C’è un popolo che si rafforza, che aumenta di numero, via via che scende il buio. Un gruppo, all’inizio della strada, distribuisce volantini sui roghi, ‘la nuova peste’. Le bruciature, sul costone della montagna, fanno male alla vista e al cuore. Appena di fianco, a pochi metri, si vendono ceri pronti per l’accensione e per la processione, da un banchetto ben fornito. La voglia di sperare, di voltare pagina, senza mai abbandonare nessuno, si respira. C’è un gruppo di San Giuseppe dei Teatini, con il rettore, padre Adam. “Le cose orribili accadute di recente sono tante – dicono all’unisono -. Dobbiamo pregare. Preghiamo per i buoni e per i cattivi. E dobbiamo chiedere perdono per le nostre mancanze”.

La lista della spesa…

Le motivazioni personali di chi acchiana sono maggioritarie. Una volta che si affronta l’impervia ascesa, sarebbe assurdo non tentare qualcosa per sé, in un contesto di benedizioni generali: è il ragionamento secondo prassi. “La mia ragazza mi ha fatto la lista della spesa, ho tutto scritto – sorride Angelo -. Così non dimentico nulla”. Un signore di mezza età mostra la fiumana di convenuti in video-chiamata: “Hai visto vita mia, siamo un sacco. Ora va mancio e poi salgo”. Ognuno si è preparato come può: con lo zainetto, con le doppie calze, con la lucina da speleologi sul berretto, con i bastoni. C’è il passo elastico, quello veloce, quello prudente, quello faticoso. Ma nessuno demorde. Ci sono pure gli acchianatori anonimi.
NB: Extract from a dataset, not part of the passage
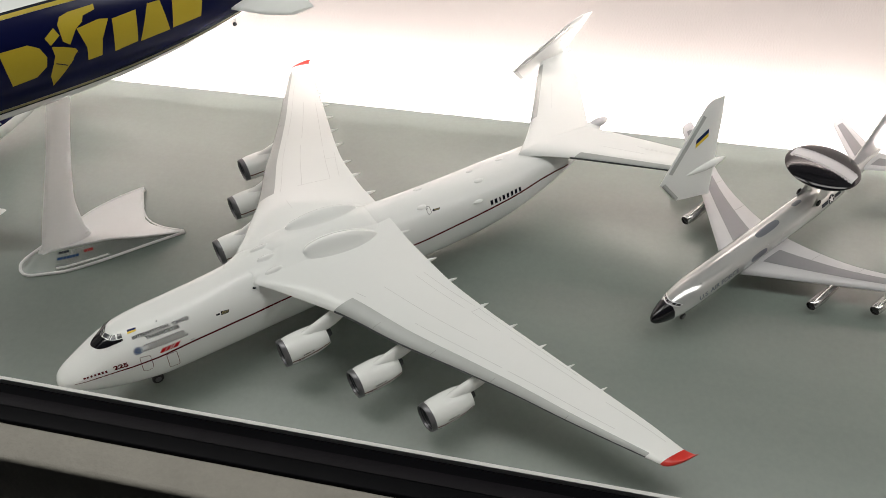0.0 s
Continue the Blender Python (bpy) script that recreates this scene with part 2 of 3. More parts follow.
def bars_on(fn, p0, p1, height, off, radius, cuts):
    """A row of plain bars in place of a line of writing; cuts are the (start, end) fractions of the bars."""
    verts, faces = [], []
    for c0, c1 in cuts:
        k = len(verts)
        for u, v in ((c0, 0), (c1, 0), (c1, 1), (c0, 1)):
            x, a = p0[0] + u * (p1[0] - p0[0]), p0[1] + u * (p1[1] - p0[1])
            verts.append(fn(x, a + math.degrees(v * height / radius), off))
        faces.append((k, k + 1, k + 2, k + 3))
    return mesh_of(verts, faces)


def poly_on(fn, pts, off):
    """A flat shape from (x, angle) corners laid on the surface."""
    bm = bmesh.new()
    f = bm.faces.new([bm.verts.new((x * 1000, a, 0)) for x, a in pts])
    bmesh.ops.triangulate(bm, faces=[f])
    for _ in range(2):
        bmesh.ops.subdivide_edges(bm, edges=list(bm.edges), cuts=1, use_grid_fill=True)
    for v in bm.verts:
        v.co = fn(v.co.x / 1000, v.co.y, off)
    return bm


def plate(points, thick):
    """A flat sheet with thickness through points in space that lie near one plane."""
    pts = [Vector(p) for p in points]
    c = sum(pts, Vector()) / len(pts)
    nrm = Vector()
    for i in range(len(pts)):
        nrm += (pts[i] - c).cross(pts[(i + 1) % len(pts)] - c)
    nrm.normalize()
    return loft([[p - nrm * thick / 2 for p in pts], [p + nrm * thick / 2 for p in pts]])


# ---- the case ----
BACK, FRONT, RAIL_H = 0.323, -0.0453, 0.105
ob = part("shelf", box(3.0, BACK - FRONT, 0.02, 0.0008), SHELF, m=pose(0.2, (BACK + FRONT) / 2, -0.01))
tagged(ob, "grey satin display shelf with a straight back edge", "shelf", kind="structure")
ob = part("wall_back", box(3.4, 0.03, 0.68), WALL, m=pose(0.2, 0.415, -0.06))
tagged(ob, "pale textured wall lit from below", "wall", kind="structure")
# unseen upper wall, kept dark so the front of the shelf reflects little
ob = part("wall_back_upper", box(3.4, 0.03, 0.92), ROOF, m=pose(0.2, 0.412, 0.74))
tagged(ob, "unseen dark panel above the lit wall, added to dim reflections", "wall", kind="structure")
# unseen boards added to keep the upper strip from shining straight onto the shelf
ob = part("wall_lamp_shield", box(3.4, 0.008, 0.10, 0.001), ROOF, m=pose(0.2, 0.360, 0.223))
tagged(ob, "unseen grey board added to shield the upper light strip", "wall", kind="structure")
ob = part("wall_lamp_shield_top", box(3.4, 0.05, 0.006), ROOF, m=pose(0.2, 0.378, 0.277))
tagged(ob, "top of the unseen grey shield board", "wall", kind="structure")
ob = part("wall_cove", box(3.4, 0.12, 0.01), WALL, m=pose(0.2, 0.36, -0.115))
tagged(ob, "floor of the light cove behind the shelf", "wall", kind="structure")
ob = part("wall_cove_front", box(3.4, 0.01, 0.10), WALL, m=pose(0.2, 0.30, -0.07))
tagged(ob, "front of the light cove under the shelf", "wall", kind="structure")
for x in (-1.31, 1.71):
    ob = part("wall_side", box(0.02, 0.5, 1.6), WALL, m=pose(x, 0.15, 0.4))
    tagged(ob, "plain pale side wall of the display case", "wall", kind="structure")
ob = part("ceiling", box(3.4, 0.5, 0.02), ROOF, m=pose(0.2, 0.18, 0.92))
tagged(ob, "plain grey roof of the display case", "ceiling", kind="structure")
ob = part("front_liner", box(3.0, 0.0018, RAIL_H, 0.0005), LINER, m=pose(0.2, FRONT - 0.0009, RAIL_H / 2))
tagged(ob, "thin white board along the front of the shelf", "trim", kind="structure")
ob = part("front_rail", box(3.0, 0.0182, RAIL_H, 0.0012, 3), RAIL, m=pose(0.2, FRONT - 0.0111, RAIL_H / 2 - 0.002))
tagged(ob, "black rail along the front of the display case", "rail", kind="structure")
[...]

Di dove siete? “Di un paese”. Quale paese? “In provincia”. Sì, ma quale? “Un paese….”. C’è una lieta schiera di Tamil, ragazzi e ragazze. Guadano i ciottoli con bellissimi sorrisi, tenendosi per mano.

La bellezza di Palermo

Pure Carmelo acchiana: “Dobbiamo fare dimenticare il brutto di Palermo e portare avanti la sua bellezza”. Acchiana Franco, 74 anni, con sua moglie: “Una foto? Basta che non la pubblichi. Cosa chiederò alla Santuzza? Ci pensiamo strada facendo”. Arriva un uomo che domanda discrezione con un gesto. Si inginocchia. Bacia per terra. Si toglie scarpe e calze. E va. Arriva il sindaco, Roberto Lagalla. Arrivano in tanti che mandano un bacio al simulacro di Rosalia e procedono verso la cima. Non si sa il perché e non si chiede. Ognuno acchiana da figlio di una città ferita, per giungere al cospetto della Santuzza, in cerca di grazia e perdono.